Figure 7a–d depicts the average pathloss as a function of the number of DBSs in different contexts. In every instance, the average pathloss decreases as the number of DBSs rises. This is to be expected because additional DBSs allow for closer deployment to the devices, which lowers pathloss. The findings show that TW-NOMA performs the best generally, whereas GWO performs worse overall. In all other circumstances, CS and PSO perform similarly. The suburban and high-rise urban environments, which were also inferred from the first scenario, have had the highest and lowest average pathlosses, respectively.

Figure 7. (a) Average pathloss for the urban environment; (b) Average pathloss for the suburban environment; (c) Average pathloss for the dense urban environment; (d) Average pathloss for the high-rise urban environment.

4.3. Scenario 3: Probability Coverage Using Multiple DBSs

In this case, many DBSs are used to offer connections as we assess the likelihood of coverage over many devices spread out over a larger area. If a device’s observed pathloss is less than a certain threshold, it is regarded as being under coverage. The area is 5 km², there are 100 devices, and there are between 1 and 10 DBSs. Moreover, 90, 100, 110, and 120 dB are specified as the threshold values. Additionally, each method has a population of 25 search agents and a maximum generation size of 100. Table 4 provides a summary of the model parameters for the third scenario.

Table 4. Simulation parameters used for Scenario 3.

Simulation Parameter	Values
Area	5 Km2
Total number of devices used	100
Search agents	25
Thresholds	90, 100, 110, 120 dB
Number of generations	100
Carrier frequency	2.0 Ghz
Environments used	Urban, Suburban, Dense Urban, High-Rise Urban

Figure 8, Figure 9, Figure 10 and Figure 11 show the coverage probability owing to the number of DBSs for different criteria. An increase in coverage as the number of DBSs increases is as expected because more devices can be covered by the DBSs when they are dispersed over a larger region. Lower threshold results correspond to reduced coverage probabilities in terms of the threshold. This is to be expected because devices closer to DBSs will have pathloss that is lower than the threshold. Overall, more DBSs are required to preserve a good coverage probability when the threshold is set at 90 dB.

Figure 8. Coverage probability for the urban environment using a threshold of T = 90.

Figure 9. Coverage probability for the sub-urban environment using a threshold of T = 100.

Figure 10. Coverage probability for the dense urban environment using a threshold of T = 110.

Figure 11. Coverage probability for the high-rise urban environment using a threshold T = 120.

The proposed method also evaluates the accuracy level of the network performance of DBSs using the number of devices. The proposed method achieves better performance compared with other methods. Figure 12 shows the experimental results of accuracy.

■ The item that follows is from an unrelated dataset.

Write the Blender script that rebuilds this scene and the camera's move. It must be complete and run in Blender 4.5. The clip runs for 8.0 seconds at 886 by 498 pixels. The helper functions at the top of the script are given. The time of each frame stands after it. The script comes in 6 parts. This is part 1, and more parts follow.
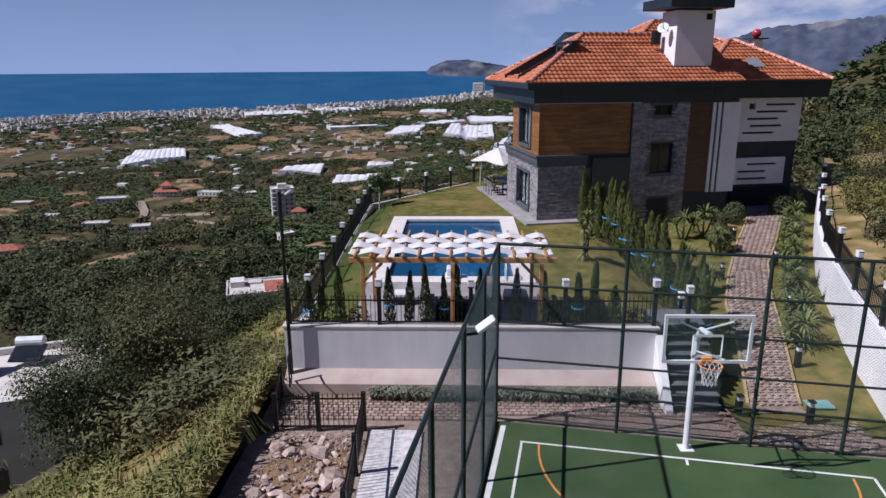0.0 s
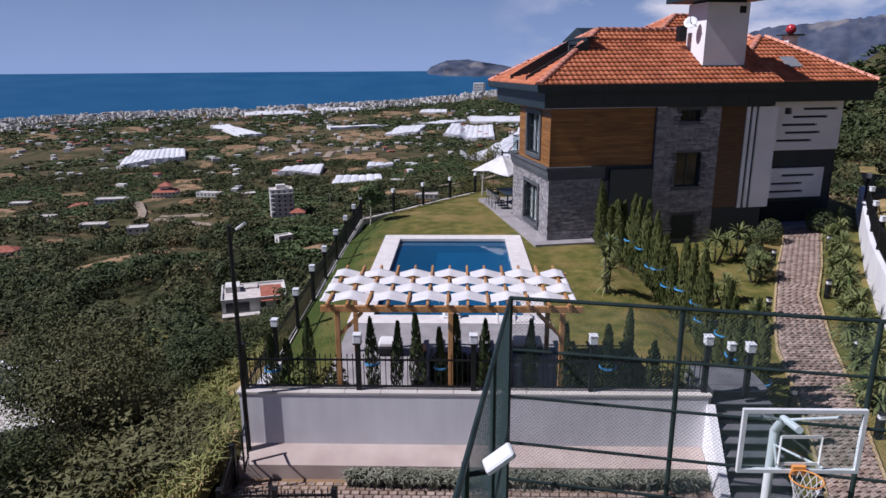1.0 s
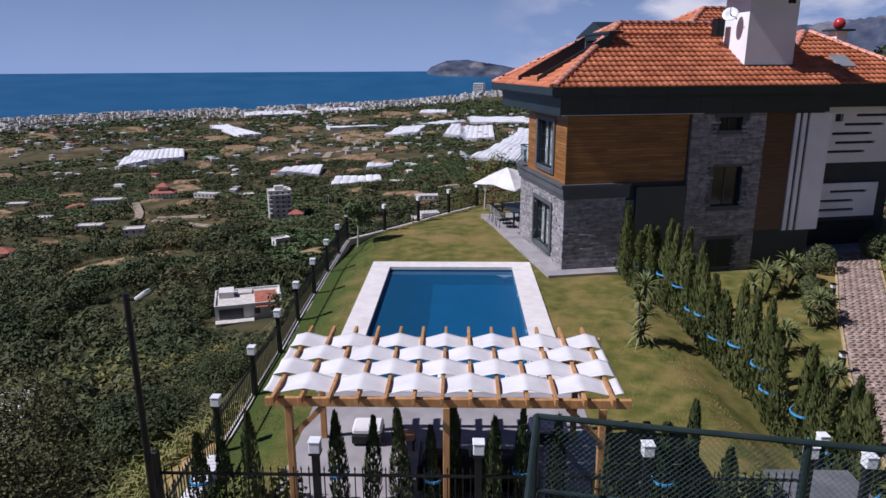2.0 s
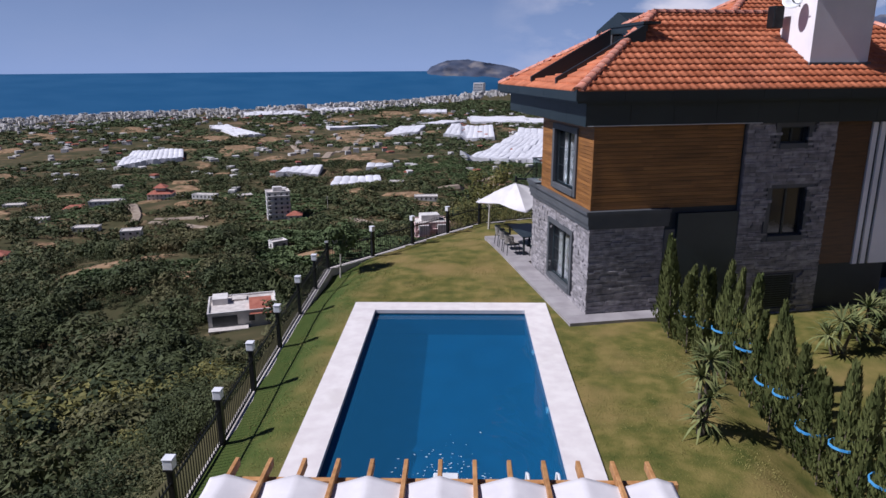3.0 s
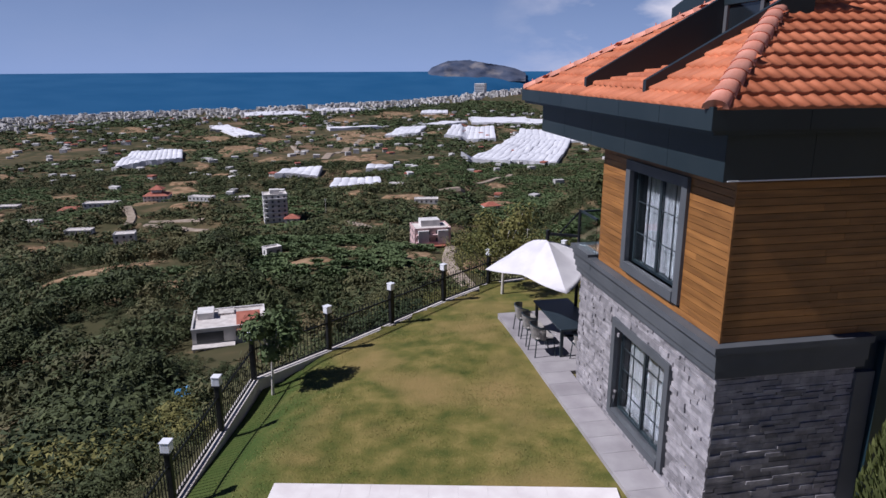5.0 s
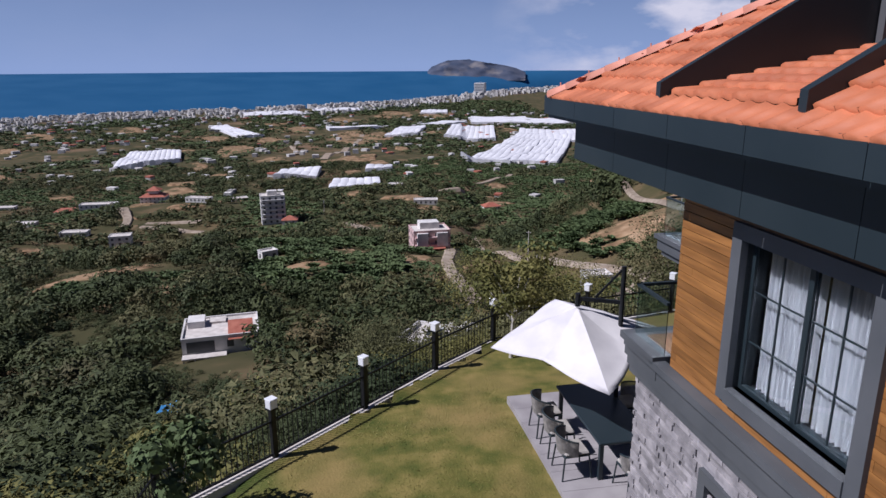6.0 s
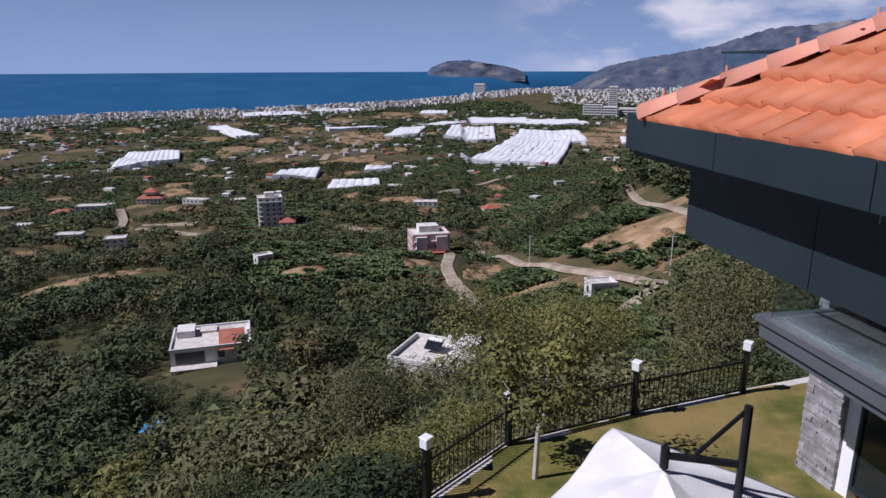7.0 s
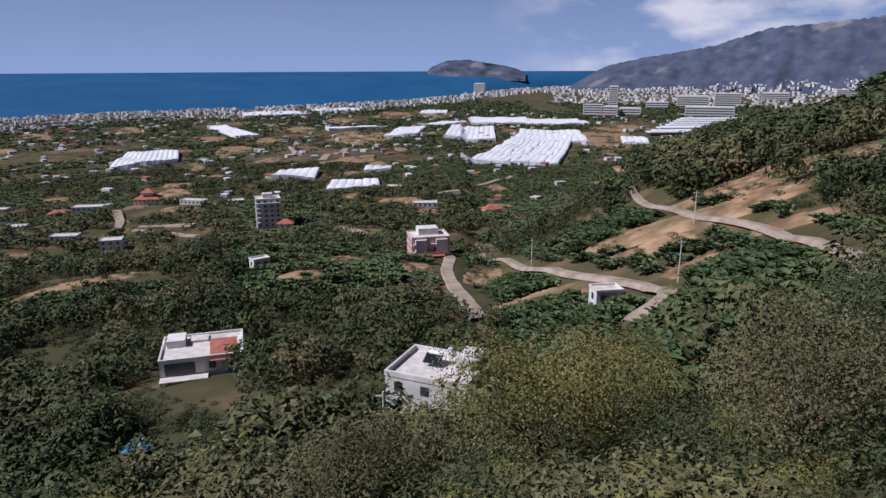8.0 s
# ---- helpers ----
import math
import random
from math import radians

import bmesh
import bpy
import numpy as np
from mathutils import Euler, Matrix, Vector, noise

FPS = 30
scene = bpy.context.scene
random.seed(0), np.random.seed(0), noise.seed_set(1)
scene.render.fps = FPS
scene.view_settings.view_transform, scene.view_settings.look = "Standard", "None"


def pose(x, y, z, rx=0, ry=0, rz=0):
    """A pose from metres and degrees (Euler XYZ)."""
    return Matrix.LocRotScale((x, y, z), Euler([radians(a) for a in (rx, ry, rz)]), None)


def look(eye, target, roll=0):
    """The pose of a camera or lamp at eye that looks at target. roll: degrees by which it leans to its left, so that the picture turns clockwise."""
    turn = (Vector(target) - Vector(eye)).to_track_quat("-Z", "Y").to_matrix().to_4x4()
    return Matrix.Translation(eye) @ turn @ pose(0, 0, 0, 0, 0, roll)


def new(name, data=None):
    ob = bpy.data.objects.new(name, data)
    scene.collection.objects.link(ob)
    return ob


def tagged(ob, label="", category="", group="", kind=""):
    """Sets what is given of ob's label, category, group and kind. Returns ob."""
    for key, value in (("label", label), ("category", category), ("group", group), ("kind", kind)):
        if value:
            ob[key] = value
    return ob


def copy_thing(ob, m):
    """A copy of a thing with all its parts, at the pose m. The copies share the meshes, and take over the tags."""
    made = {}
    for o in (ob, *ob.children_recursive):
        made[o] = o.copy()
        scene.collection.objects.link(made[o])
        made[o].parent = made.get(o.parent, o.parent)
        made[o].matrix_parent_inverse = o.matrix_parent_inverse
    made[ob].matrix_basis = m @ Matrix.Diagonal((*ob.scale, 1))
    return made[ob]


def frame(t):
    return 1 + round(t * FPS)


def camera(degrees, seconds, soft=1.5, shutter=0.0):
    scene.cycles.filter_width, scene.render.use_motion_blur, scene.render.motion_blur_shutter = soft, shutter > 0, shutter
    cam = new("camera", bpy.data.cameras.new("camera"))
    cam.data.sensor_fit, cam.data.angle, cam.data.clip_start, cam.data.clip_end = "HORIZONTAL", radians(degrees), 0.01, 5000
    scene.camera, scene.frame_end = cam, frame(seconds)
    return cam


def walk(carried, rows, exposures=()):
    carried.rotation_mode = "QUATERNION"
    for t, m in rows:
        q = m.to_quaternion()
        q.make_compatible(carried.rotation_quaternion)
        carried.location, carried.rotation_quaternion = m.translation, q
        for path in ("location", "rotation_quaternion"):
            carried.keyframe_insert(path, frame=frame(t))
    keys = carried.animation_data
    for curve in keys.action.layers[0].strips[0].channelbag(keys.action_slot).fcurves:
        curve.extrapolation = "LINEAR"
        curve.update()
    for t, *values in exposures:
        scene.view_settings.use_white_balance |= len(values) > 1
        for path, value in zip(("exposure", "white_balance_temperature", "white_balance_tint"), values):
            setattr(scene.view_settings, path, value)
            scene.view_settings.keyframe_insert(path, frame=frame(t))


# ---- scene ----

Figure 12. Accuracy of various optimizers compared to the proposed model.

5. Conclusions

We explored the effectiveness of swarm intelligence approaches for optimizing the DBS deployment, which was inspired by the development of NG-IoT and the constraints associated with enormous connectivity. Based on a pre-trained VGG-19 model, the suggested technique employs a two-layer optimizer to circumvent these problems. The non-orthogonal multiple access (NOMA) protocol enhances network performance. Initially, it uses a population of micro-swarms in a powerful two-layer optimizer. The process then automatically creates a shallow model that is not too complex using a few VGG-19 convolutional filters. Finally, NOMA assigns radio and power resources to devices, which improves network performance. The proposed TW-NOMA method improves network coverage while minimizing pathloss between devices. These methods were specifically assessed and contrasted to identify the best DBS sites while employing a variety of criteria, including the number of search agents, the number of maximal generations, the propagating environment, the number of devices, and the area size.

Future research could explore how swarm intelligence and NOMA could be used to optimize other wireless communication systems, such as cellular networks, Wi-Fi hotspots, or ad hoc networks.